Restate the full listing word for word and leave the pictures out.

(Material)
****************************************

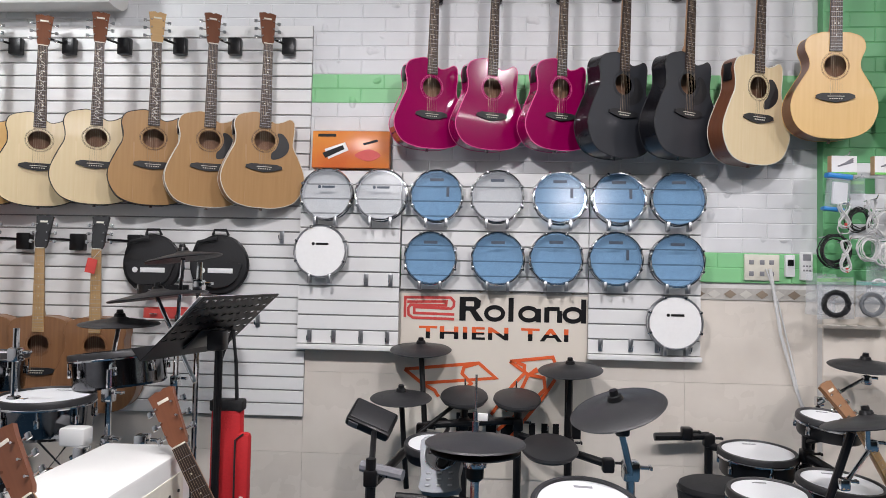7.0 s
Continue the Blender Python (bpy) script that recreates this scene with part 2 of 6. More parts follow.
M["paper_green"] = material("green_packaging_band", (0.18, 0.55, 0.12), rough=0.4)
M["paper_teal"] = material("teal_packaging_band", (0.03, 0.33, 0.24), rough=0.4)
M["paper_orange"] = material("orange_packaging", (0.85, 0.26, 0.04), rough=0.4)
M["paper_brown"] = material("brown_printed_card", (0.42, 0.20, 0.06), (0.25, 0.11, 0.04), rough=0.35, grain=15)
M["paper_yellow"] = material("yellow_packaging", (0.80, 0.50, 0.06), rough=0.4)
M["paper_grey"] = material("grey_packaging_card", (0.50, 0.50, 0.55), rough=0.4)
M["paper_black"] = material("black_packaging", (0.03, 0.03, 0.033), (0.06, 0.06, 0.065), rough=0.3, grain=60)
M["paper_blue"] = material("blue_printed_card", (0.03, 0.24, 0.62), rough=0.4)
M["cable_black"] = material("black_cable", (0.015, 0.015, 0.016), rough=0.4)
M["cable_white"] = material("white_cable", (0.75, 0.75, 0.74), rough=0.4)
M["cable_grey"] = material("grey_cable", (0.16, 0.17, 0.18), rough=0.4)
M["cable_red"] = material("dark_red_cable", (0.40, 0.02, 0.06), rough=0.4)
M["cable_olive"] = material("olive_woven_cable", (0.16, 0.18, 0.04), rough=0.6, grain=300)
M["cable_copper"] = material("copper_woven_cable", (0.50, 0.22, 0.10), rough=0.6, grain=300)
M["silver"] = material("silver_plastic", (0.20, 0.21, 0.225), rough=0.4, metal=0.5)
M["pale_silver"] = material("pale_silver_plate", (0.42, 0.43, 0.44), (0.36, 0.37, 0.38), rough=0.35, metal=0.4, grain=50)
M["black_tile"] = material("black_speckled_tile", (0.02, 0.02, 0.022), (0.10, 0.10, 0.11), rough=0.25, grain=130, spread=0.5)
M["fan_blue"] = material("slate_blue_plastic", (0.10, 0.14, 0.20), rough=0.35)
M["lamp_face"] = material("lit_lamp_face", (1, 1, 1), rough=0.5, emission=25.0)
M["clear_plastic"] = clear_film("clear_plastic_case", (0.92, 0.93, 0.94), 0.2, rough=0.1)
M["glass"] = clear_film("glass_shelf", (0.85, 0.92, 0.90), 0.12, rough=0.03)
M["cloth_black"] = material("black_nylon_cloth", (0.010, 0.010, 0.011), (0.016, 0.016, 0.018), rough=0.75, grain=150, bump=0.2, bump_scale=200)
M["white_ink"] = material("white_print", (0.8, 0.8, 0.8), rough=0.5)
M["pink_cloth"] = material("salmon_pink_cloth", (0.70, 0.28, 0.25), rough=0.8)
# matt black that stands for the darkness inside the far doorway
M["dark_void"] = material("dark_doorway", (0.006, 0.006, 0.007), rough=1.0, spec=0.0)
M["door_frame"] = material("grey_aluminium_frame", (0.30, 0.31, 0.32), rough=0.4)
M["tan_strip"] = material("tan_wood_trim", (0.52, 0.30, 0.13), rough=0.5)
M["keys_ivory"] = material("ivory_keys", (0.7, 0.7, 0.68), rough=0.3)
M["box_photo"] = material("orange_printed_box", (0.75, 0.30, 0.05), (0.60, 0.10, 0.03), rough=0.3, grain=4, stain=3, spread=0.5)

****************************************

(Full response)
7.0 s
Continue the Blender Python (bpy) script that recreates this scene with part 2 of 6. More parts follow.
M["paper_green"] = material("green_packaging_band", (0.18, 0.55, 0.12), rough=0.4)
M["paper_teal"] = material("teal_packaging_band", (0.03, 0.33, 0.24), rough=0.4)
M["paper_orange"] = material("orange_packaging", (0.85, 0.26, 0.04), rough=0.4)
M["paper_brown"] = material("brown_printed_card", (0.42, 0.20, 0.06), (0.25, 0.11, 0.04), rough=0.35, grain=15)
M["paper_yellow"] = material("yellow_packaging", (0.80, 0.50, 0.06), rough=0.4)
M["paper_grey"] = material("grey_packaging_card", (0.50, 0.50, 0.55), rough=0.4)
M["paper_black"] = material("black_packaging", (0.03, 0.03, 0.033), (0.06, 0.06, 0.065), rough=0.3, grain=60)
M["paper_blue"] = material("blue_printed_card", (0.03, 0.24, 0.62), rough=0.4)
M["cable_black"] = material("black_cable", (0.015, 0.015, 0.016), rough=0.4)
M["cable_white"] = material("white_cable", (0.75, 0.75, 0.74), rough=0.4)
M["cable_grey"] = material("grey_cable", (0.16, 0.17, 0.18), rough=0.4)
M["cable_red"] = material("dark_red_cable", (0.40, 0.02, 0.06), rough=0.4)
M["cable_olive"] = material("olive_woven_cable", (0.16, 0.18, 0.04), rough=0.6, grain=300)
M["cable_copper"] = material("copper_woven_cable", (0.50, 0.22, 0.10), rough=0.6, grain=300)
M["silver"] = material("silver_plastic", (0.20, 0.21, 0.225), rough=0.4, metal=0.5)
M["pale_silver"] = material("pale_silver_plate", (0.42, 0.43, 0.44), (0.36, 0.37, 0.38), rough=0.35, metal=0.4, grain=50)
M["black_tile"] = material("black_speckled_tile", (0.02, 0.02, 0.022), (0.10, 0.10, 0.11), rough=0.25, grain=130, spread=0.5)
M["fan_blue"] = material("slate_blue_plastic", (0.10, 0.14, 0.20), rough=0.35)
M["lamp_face"] = material("lit_lamp_face", (1, 1, 1), rough=0.5, emission=25.0)
M["clear_plastic"] = clear_film("clear_plastic_case", (0.92, 0.93, 0.94), 0.2, rough=0.1)
M["glass"] = clear_film("glass_shelf", (0.85, 0.92, 0.90), 0.12, rough=0.03)
M["cloth_black"] = material("black_nylon_cloth", (0.010, 0.010, 0.011), (0.016, 0.016, 0.018), rough=0.75, grain=150, bump=0.2, bump_scale=200)
M["white_ink"] = material("white_print", (0.8, 0.8, 0.8), rough=0.5)
M["pink_cloth"] = material("salmon_pink_cloth", (0.70, 0.28, 0.25), rough=0.8)
# matt black that stands for the darkness inside the far doorway
M["dark_void"] = material("dark_doorway", (0.006, 0.006, 0.007), rough=1.0, spec=0.0)
M["door_frame"] = material("grey_aluminium_frame", (0.30, 0.31, 0.32), rough=0.4)
M["tan_strip"] = material("tan_wood_trim", (0.52, 0.30, 0.13), rough=0.5)
M["keys_ivory"] = material("ivory_keys", (0.7, 0.7, 0.68), rough=0.3)
M["box_photo"] = material("orange_printed_box", (0.75, 0.30, 0.05), (0.60, 0.10, 0.03), rough=0.3, grain=4, stain=3, spread=0.5)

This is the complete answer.